Xiaomi's research team has unveiled 'HarnesX,' a framework that automatically improves AI agent harnesses, VentureBeat reported on June 24 local time. The approach can significantly boost AI performance without changing the model itself.
A harness is a software structure that connects large language models to external environments. It includes prompts, tools, memory management and execution flow. As corporate AI agents handle more complex long-term tasks, harness design becomes more important, but until now it has had to be built and improved manually.
HarnesX is designed with a modular structure that allows harnesses to be replaced and evolved independently. The core is an automatic optimisation engine called AEGIS. AEGIS consists of a four-stage pipeline: a digester that analyses agent execution logs, a planner that explores improvement directions, an evolver that generates code-level modifications, and a critic-gate that blocks side effects.
In tests across 15 model-benchmark combinations, HarnesX improved performance in 14, recording an average 14.5 percent gain. The open-source model Qwen3.5-9B improved by 44 percent on an implementation planning benchmark, and it also rose 18.2 percent on a software engineering benchmark.

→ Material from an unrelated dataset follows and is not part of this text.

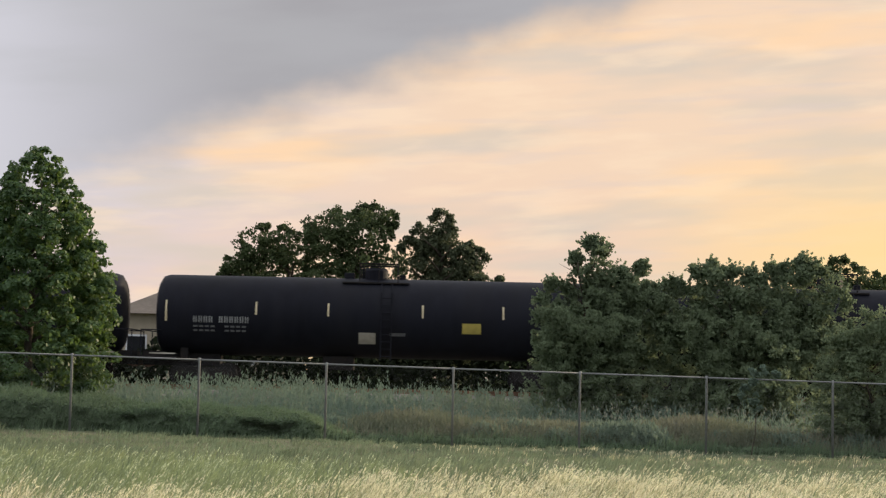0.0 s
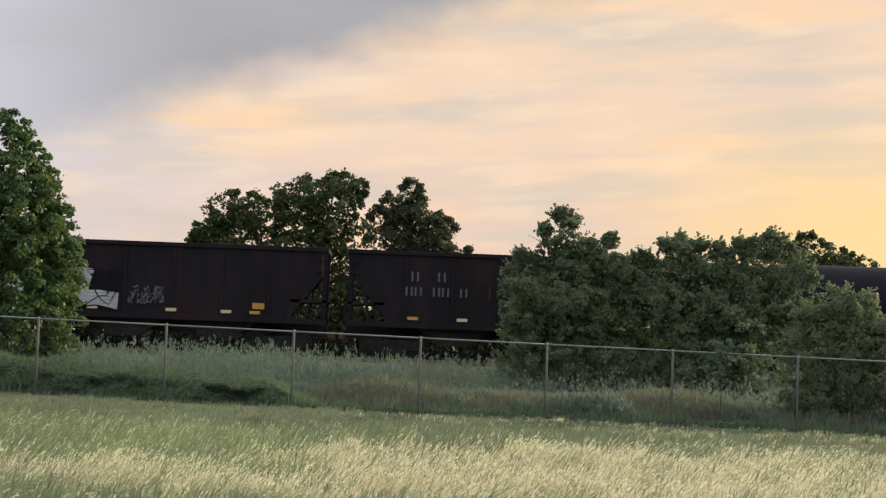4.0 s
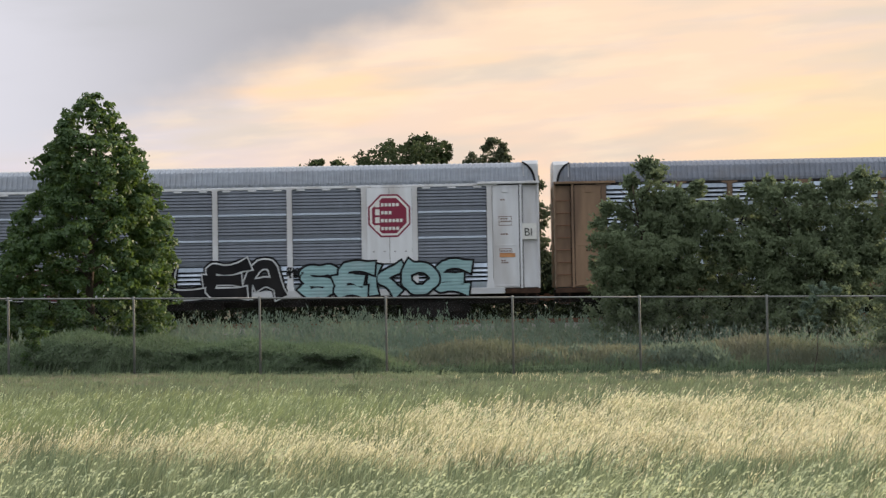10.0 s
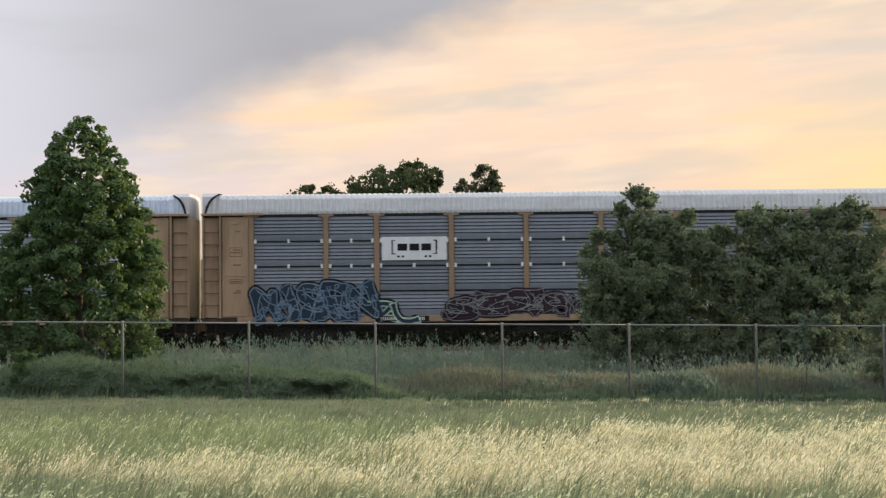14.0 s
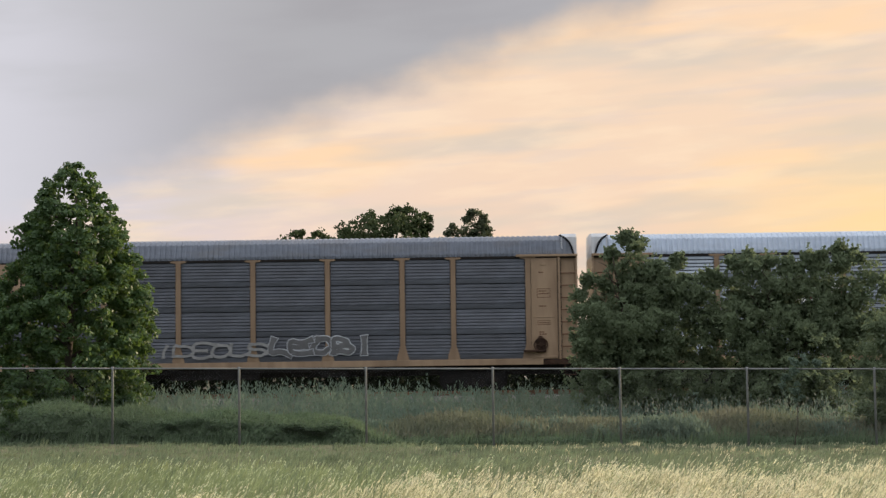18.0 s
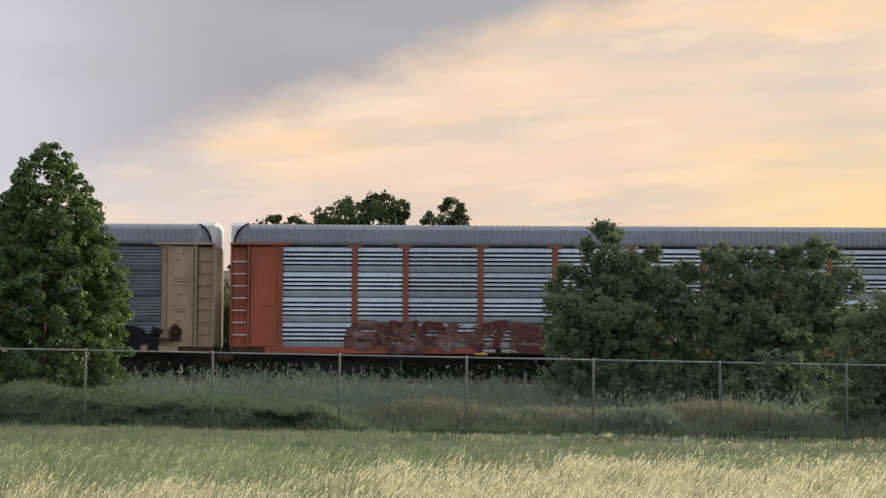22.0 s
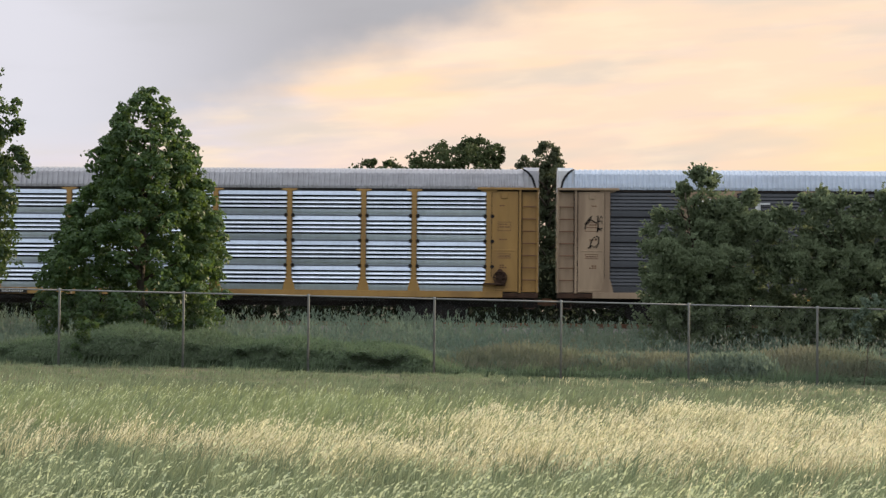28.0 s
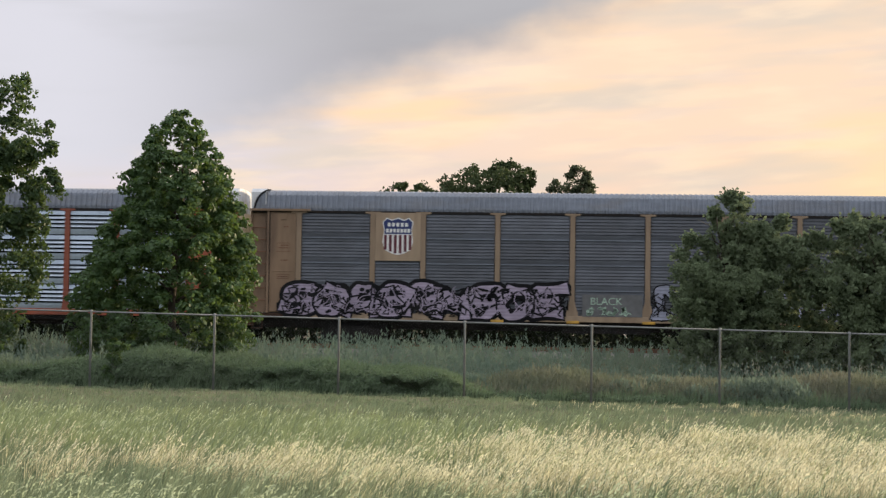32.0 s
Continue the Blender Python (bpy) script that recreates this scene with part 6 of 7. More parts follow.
def trunk_mesh(h, r, limbs, rng, reach, low=0.3):
    bm = bmesh.new()
    pts = [(rng.uniform(-0.05, 0.05) * k, rng.uniform(-0.05, 0.05) * k, -0.2 + (h + 0.2) * k / 6) for k in range(7)]
    tube(bm, pts, [r * (1 - 0.13 * k) for k in range(7)], 9)
    for i in range(limbs):
        z = h * (low + (0.92 - low) * i / limbs)
        az = i * 2.4 + rng.uniform(-0.4, 0.4)
        L = reach(z) * rng.uniform(0.65, 0.95)
        rise = rng.uniform(0.25, 0.7)
        p = [(0, 0, z)]
        for s in (0.35, 0.7, 1.0):
            p.append((math.cos(az) * L * s + rng.uniform(-0.1, 0.1), math.sin(az) * L * s + rng.uniform(-0.1, 0.1), z + L * rise * s))
        tube(bm, p, [r * 0.45, r * 0.28, r * 0.16, r * 0.05], 5)
    return finish("trunk", bm, smooth=True)


def leafy_shoots(rng, clumps, n, length, per):
    """Places of leaves along short shoots that grow out of the clumps, mostly outwards and up."""
    c = clumps[rng.integers(0, len(clumps), n)]
    d = rng.normal(size=(n, 3)) * 0.55
    d[:, :2] += c[:, :2] / (np.linalg.norm(c[:, :2], axis=1)[:, None] + 0.4)
    d[:, 2] += rng.uniform(0.1, 1.1, n)
    d /= np.linalg.norm(d, axis=1)[:, None]
    L = length * rng.uniform(0.35, 1.2, n) * np.minimum(1.0, c[:, 3] / 0.16)
    u = rng.random((n, per)) ** 0.8
    reach = c[:, 3, None] * 0.75 + u * L[:, None]
    pos = c[:, None, :3] + d[:, None, :] * reach[..., None] + rng.normal(0, 0.030, (n, per, 3)) * (1.25 - u)[..., None]
    return pos.reshape(-1, 3), np.repeat(d, per, 0)


def tree(name, x, y, label, leaf_mat, clumps, leaves, leaf, seed, trunk_h, trunk_r, limbs, reach, group="", stray=0.06, gaps=(), shell=0.0, shoots=0):
    """clumps: an array (n, 4) of clump centres from the tree's foot, and radius; gaps: openings (x, z, radius) in the crown;
    shell: how far the leaves turn their faces outwards and up; shoots: how many leafy shoots stand out of the crown."""
    rng = np.random.default_rng(seed)
    z = float(ground_z(x, y))
    t = tagged(new(name), label, "tree" if "tree" in name else "bush", group)
    t.location = (x, y, z)
    py = random.Random(seed)
    part_me = trunk_mesh(trunk_h, trunk_r, limbs, py, reach)
    attach("trunk", part_me, BARK, t, "grey-brown bark")
    share = clumps[:, 3] ** 2
    idx = rng.choice(len(clumps), leaves, p=share / share.sum())
    c = clumps[idx]
    off = rng.normal(size=(leaves, 3))
    off /= np.linalg.norm(off, axis=1)[:, None]
    up = rng.random(leaves) < 0.55
    off[:, 2] = np.where(up, np.abs(off[:, 2]), off[:, 2])
    rad = rng.uniform(0.35, 1.0, (leaves, 1)) ** 0.5
    loose = rng.random((leaves, 1)) < stray
    rad = np.where(loose, rad * rng.uniform(1.0, 1.5, (leaves, 1)), rad)
    pos = c[:, :3] + off * rad * c[:, 3:4] * np.array([1, 1, 0.8])
    pos[:, 2] = np.maximum(pos[:, 2], 0.05)
    for gx, gz, gr in gaps:
        d = np.hypot(pos[:, 0] - gx, (pos[:, 2] - gz) * (0.7 + 0.5 * rng.random(len(pos)))) + rng.uniform(-0.25, 0.25, len(pos)) * gr
        pos, off = pos[d > gr], off[d > gr]
    if shoots:
        more, way = leafy_shoots(rng, clumps, shoots, leaf * 3.0, 8)
        pos, off = np.concatenate([pos, more]), np.concatenate([off, way])
    me = quads_mesh("crown", leaf_quads(rng, pos, leaf, (off + np.array([0, 0, 0.45])) * shell))
    attach("crown", me, leaf_mat, t, "")
    return t


def cone_clumps(rng, n, half_width, z0, z1, size, fill=0.25):
    """Clumps through a crown whose two sides follow half_width(z) -> (left, right)."""
    out = []
    widest = max(sum(half_width(z0 + (z1 - z0) * k / 12)) for k in range(13))
    while len(out) < n:
        z = z0 + (z1 - z0) * rng.random()
        left, right = half_width(z)
        if rng.random() > (left + right) / widest + 0.16:
            continue
        s = rng.uniform(*size) * (0.55 + 0.45 * min(1.0, (z1 - z) / 2.0))
        a, k = rng.uniform(0, 2 * np.pi), rng.uniform(fill, 1.0) ** 0.5 * rng.uniform(0.97, 1.03)
        mid, half = (right - left) / 2, max((left + right) / 2 - 0.45 * s, 0.03)
        out.append((mid + half * k * np.cos(a), half * k * np.sin(a), z, s))
    return np.array(out)


def lumps(spec, rng, size=(0.2, 0.4), per=28.0, deep=0.8, fill=0.25):
    """Clumps filling several rounded masses (x, z, rx, rz), each as deep as `deep` times its width."""
    out = []
    for cx, cz, rx, rz in spec:
        n = max(int(per * 2.4 * (rx * rz * (rx * deep + 0.4)) ** 0.75), 9)
        s = rng.uniform(*size, n) * min(1.0, 0.5 + 0.6 * min(rx, rz))
        d = rng.normal(size=(n, 3))
        d /= np.linalg.norm(d, axis=1)[:, None]
        r = rng.uniform(fill, 1.0, n) ** 0.6 * rng.uniform(0.9, 1.2, n)
        half = np.maximum(np.array([[rx, rx * deep, rz]]) * 1.12 - 0.35 * s[:, None], 0.08)
        p = np.array([cx, rng.uniform(-0.3, 0.3) * rx, cz]) + d * r[:, None] * half
        out.append(np.concatenate([p, s[:, None]], 1))
    return np.concatenate(out)


def knobs(spec, rng, n=5, size=(0.22, 0.42)):
    """The same masses with smaller tufts of foliage standing out round their upper sides."""
    out = list(spec)
    for cx, cz, rx, rz in spec:
        for _ in range(n):
            a = rng.uniform(-0.3, np.pi + 0.3)
            k = rng.uniform(*size) * min(rx, rz)
            out.append((cx + rx * np.cos(a) * 1.02, cz + rz * np.sin(a) * 1.04, k * rng.uniform(0.4, 0.9), k * rng.uniform(0.8, 1.6)))
    return out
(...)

HarnesX also supports a co-evolution approach that advances harness evolution and model training at the same time. It used execution data generated during the harness improvement process for model reinforcement learning, leading to an additional average 4.7 percent performance gain. Co-evolution can be applied only to open-source models. The research team used Claude Opus 4.6 as a meta agent and Claude Sonnet 4.6 and GPT-5.4 as actual task agents. A limitation identified was that a powerful frontier model is currently needed as a meta agent. The team plans to release the code in a future update.